Note: You can also choose to use the jamba-1.5-large model instead of Jamba-1.5-mini
Conclusion
Jamba 1.5 blends the strengths of the Mamba and Transformer architectures. With its scalable design, high throughput, and extensive context handling, it is well-suited for diverse applications ranging from summarization to sentiment analysis. By offering accessible integration options and optimized efficiency, it enables users to work effectively with its modelling capabilities across various environments. It can also be finetuned on domain-specific data for better results.
Frequently Asked Questions
Ans. Jamba 1.5 is a family of large language models designed with a hybrid architecture combining Transformer and Mamba elements. It includes two versions, Jamba-1.5-Large (94B active parameters) and Jamba-1.5-Mini (12B active parameters), optimized for instruction-following and conversational tasks.

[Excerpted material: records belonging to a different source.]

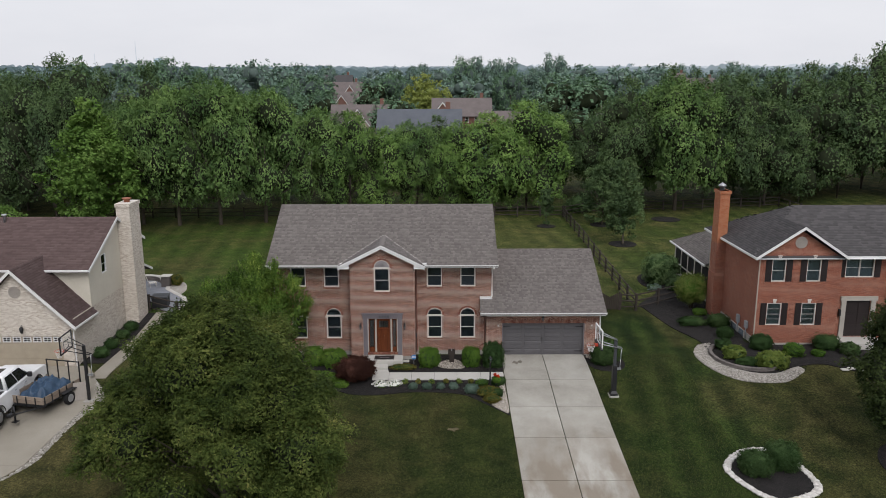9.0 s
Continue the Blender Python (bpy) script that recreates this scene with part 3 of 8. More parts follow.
def arch_outline(cx, w, z0, zs, steps=14):
    """A window opening with a round head that springs at zs."""
    r = w / 2
    return [(cx - r, z0), (cx + r, z0)] + [(cx + r * math.cos(math.pi * k / steps), zs + r * math.sin(math.pi * k / steps)) for k in range(steps + 1)]


def window(parent, m, w, h, trim=M_CREAM, arch=False, fan=False, sill=True, grid=(0, 0), ft=0.04, double=False, shade=None, rail=0.028, label="double-hung window with cream frame"):
    """A double-hung window; its opening is w by h, from the middle of its foot. With arch a half-round light stands over it."""
    half = w / 2
    mid = h * 0.49
    spans = [(-half + ft, -ft * 0.6), (ft * 0.6, half - ft)] if double else [(-half + ft, half - ft)]

    def rect(a, b, c, d):
        return [(a, c), (b, c), (b, d), (a, d)]

    def ring(outer, holes, y, thick):
        bm = sheet_with_holes(outer, holes, thick)
        bmesh.ops.translate(bm, verts=bm.verts[:], vec=(0, y, 0))
        return bm
    win = part("window", ring(rect(-half, half, 0, h), [rect(a, b, ft, h - ft) for a, b in spans], -0.012, 0.10), trim, parent, label, m)
    for a, b in spans:
        for c, d, y in ((ft + 0.001, mid + 0.012, 0.045), (mid - 0.012, h - ft - 0.001, 0.015)):
            e, g = rail, 0.008
            nx, nz = max(1, grid[0]), max(1, grid[1])
            cw, ch = (b - a - 2 * e) / nx, (d - c - 2 * e) / nz
            holes = [rect(a + e + cw * i + (g if i else 0), a + e + cw * (i + 1) - (g if i < nx - 1 else 0),
                          c + e + ch * j + (g if j else 0), c + e + ch * (j + 1) - (g if j < nz - 1 else 0)) for i in range(nx) for j in range(nz)]
            part("sash", ring(rect(a + 0.001, b - 0.001, c, d), holes, y, 0.029), trim, win)
    if arch:
        r1, n, z0 = half - ft, 16, h + 0.002
        outer = [(half * math.cos(math.pi * k / n), z0 + 0.018 + half * math.sin(math.pi * k / n)) for k in range(n + 1)] + [(-half, z0), (half, z0)]
        inner = [(r1 * math.cos(math.pi * k / n), z0 + 0.045 + (r1 - 0.02) * math.sin(math.pi * k / n)) for k in range(n + 1)]
        part("arch_frame", ring(outer, [inner], -0.016, 0.10), trim, win)
    for a, b in spans:
        for c, d, y in ((ft, mid, 0.058), (mid, h - ft, 0.034)):
            bm = bmesh.new()
            box(bm, a + 0.01, b - 0.01, y, y + 0.006, c + 0.01, d - 0.005)
            part("pane", bm, M_GLASS, win)
    if arch:
        bm = bmesh.new()
        prism(bm, [((half - 0.02) * math.cos(math.pi * k / 12), h + 0.03 + (half - 0.02) * math.sin(math.pi * k / 12)) for k in range(13)], "y", 0.03, 0.036)
        if fan:
            part("sunburst_panel", bm, M_FAN, win, "grey fluted half-round panel")
            bm = bmesh.new()
            for k in range(1, 14):
                a = math.pi * k / 14
                tube(bm, [(0.06 * math.cos(a), 0.024, h + 0.06 + 0.06 * math.sin(a)), ((half - 0.05) * math.cos(a), 0.02, h + 0.05 + (half - 0.05) * math.sin(a))], [0.004, 0.016], 5)
            parts_of("flute", bm, M_FAN, win)
        else:
            part("pane", bm, M_GLASS, win)
    # Sheet added behind the glass to bring the pane to a slate tone.
    bm = bmesh.new()
    for k in range(24):
        a = -half + 0.03 + (w - 0.06) * k / 24
        box(bm, a, a + (w - 0.06) / 24, 0.14 + 0.012 * (k % 2), 0.17, 0.0, h + (half * 0.6 if arch and not fan else 0))
    part("curtain", bm, M_PANE_TONE if shade is None else shade, win, "grey curtain sheet added behind the glass to tone the pane")
    if sill:
        bm = bmesh.new()
        rowlock(bm, -half - 0.04, half + 0.04, -0.105, -0.008, 0.03)
        parts_of("sill_brick", bm, M_SOLDIER, win)
    return win


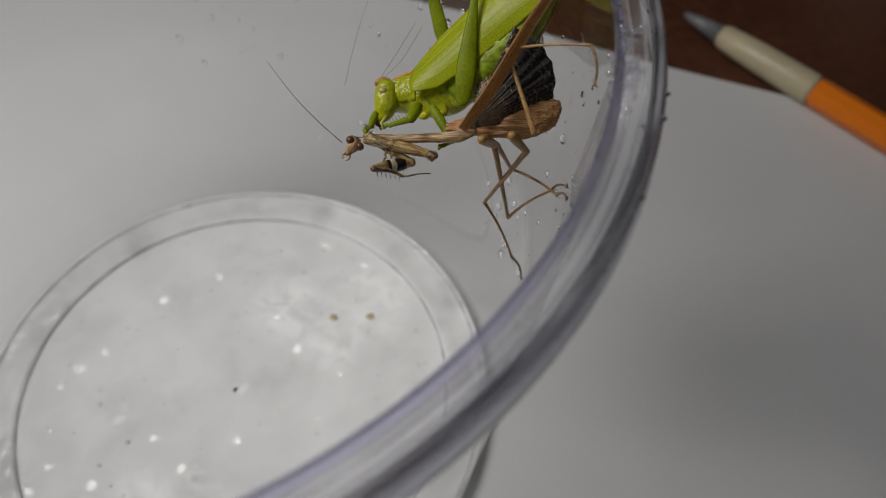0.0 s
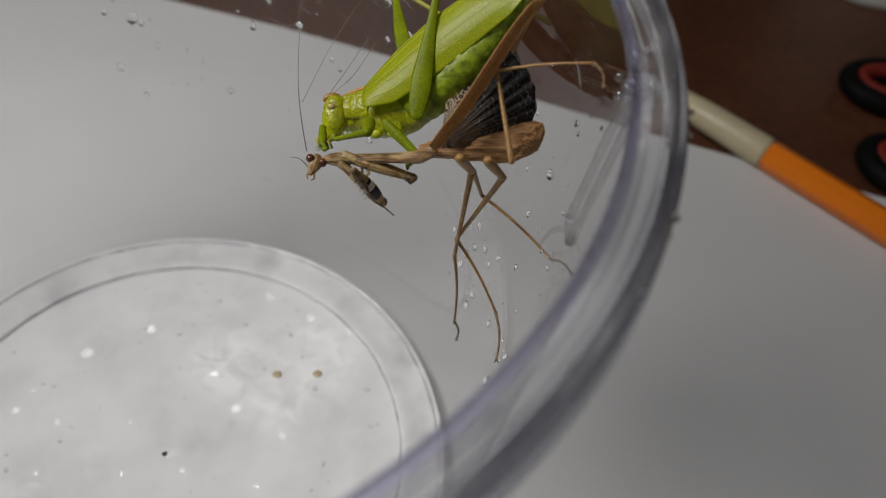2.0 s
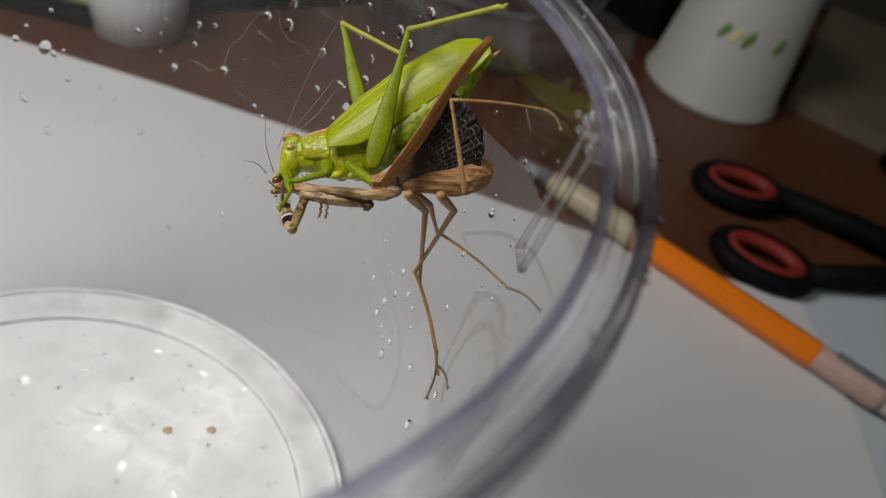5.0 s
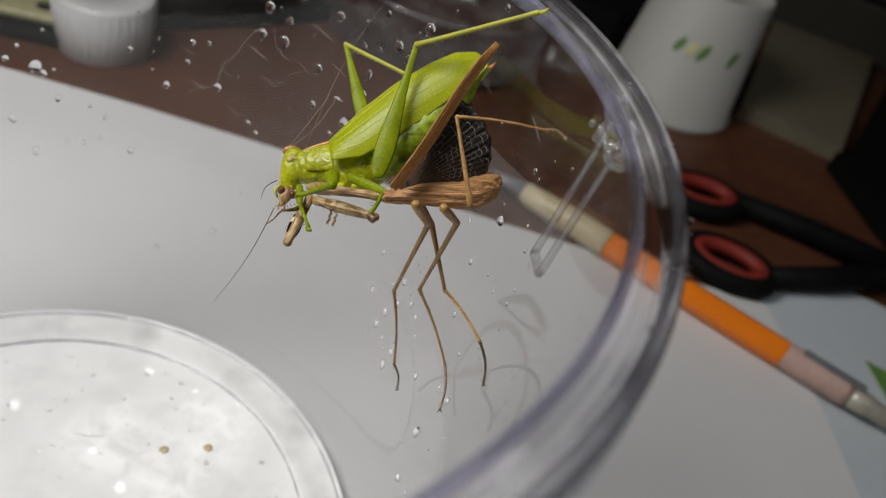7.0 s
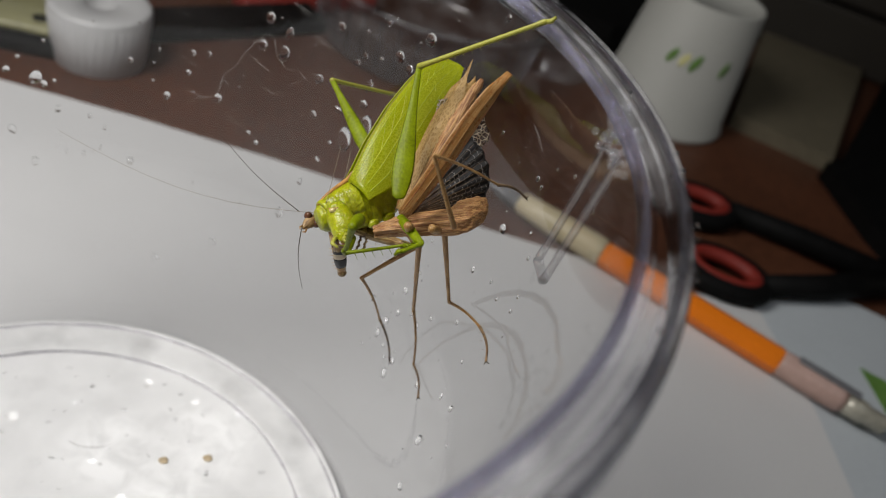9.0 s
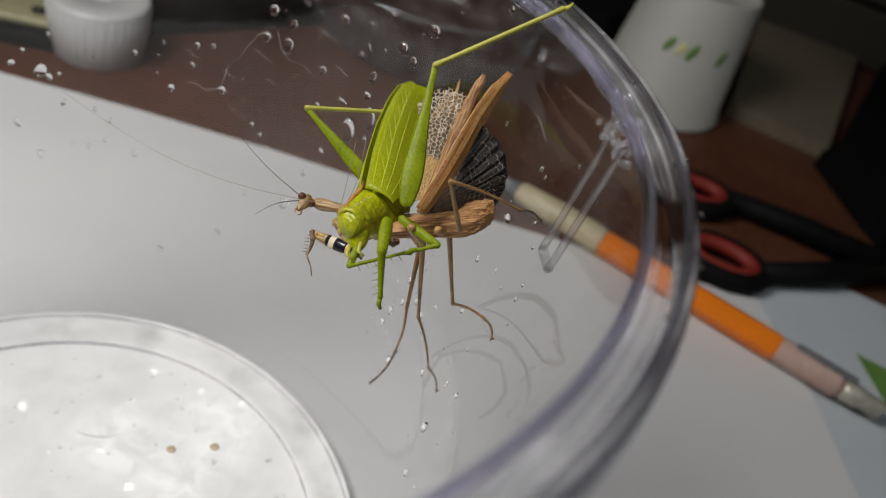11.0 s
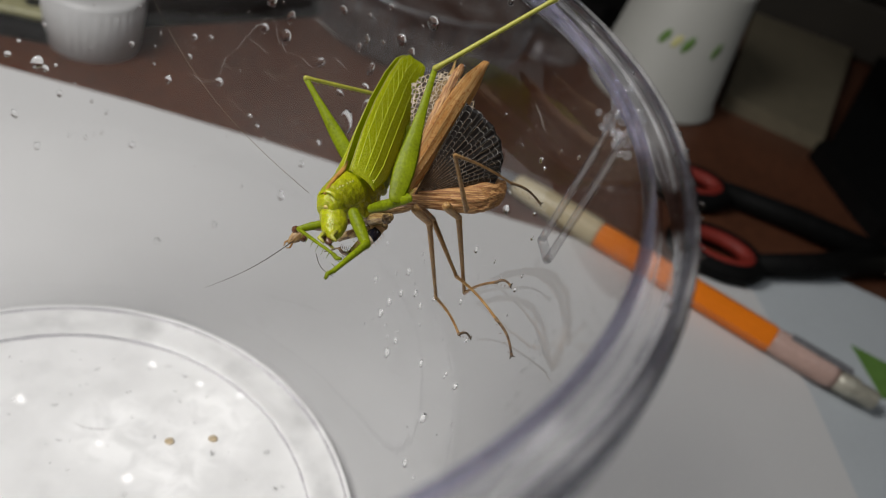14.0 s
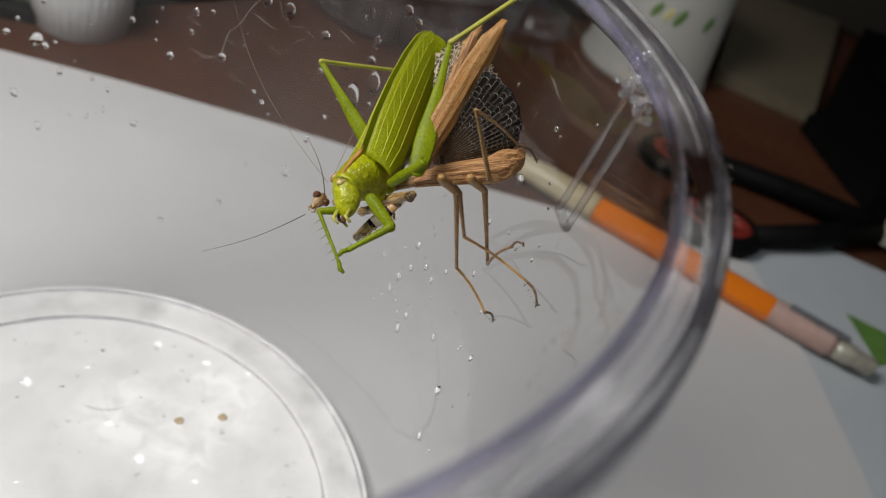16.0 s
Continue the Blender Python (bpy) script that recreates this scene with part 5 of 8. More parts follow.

Ans. Jamba 1.5 models support an effective context length of 256K tokens, made possible by its hybrid architecture and an innovative quantization technique, ExpertsInt8. This efficiency allows the models to manage long-context data with reduced memory usage.
Ans. ExpertsInt8 is a custom quantization method that compresses model weights in the MoE and MLP layers to INT8 format. This technique reduces memory usage while maintaining model quality and is compatible with A100 GPUs, enhancing serving efficiency.
Ans. Yes, both Large and Mini are publicly available under the Jamba Open Model License. The models can be accessed on Hugging Face.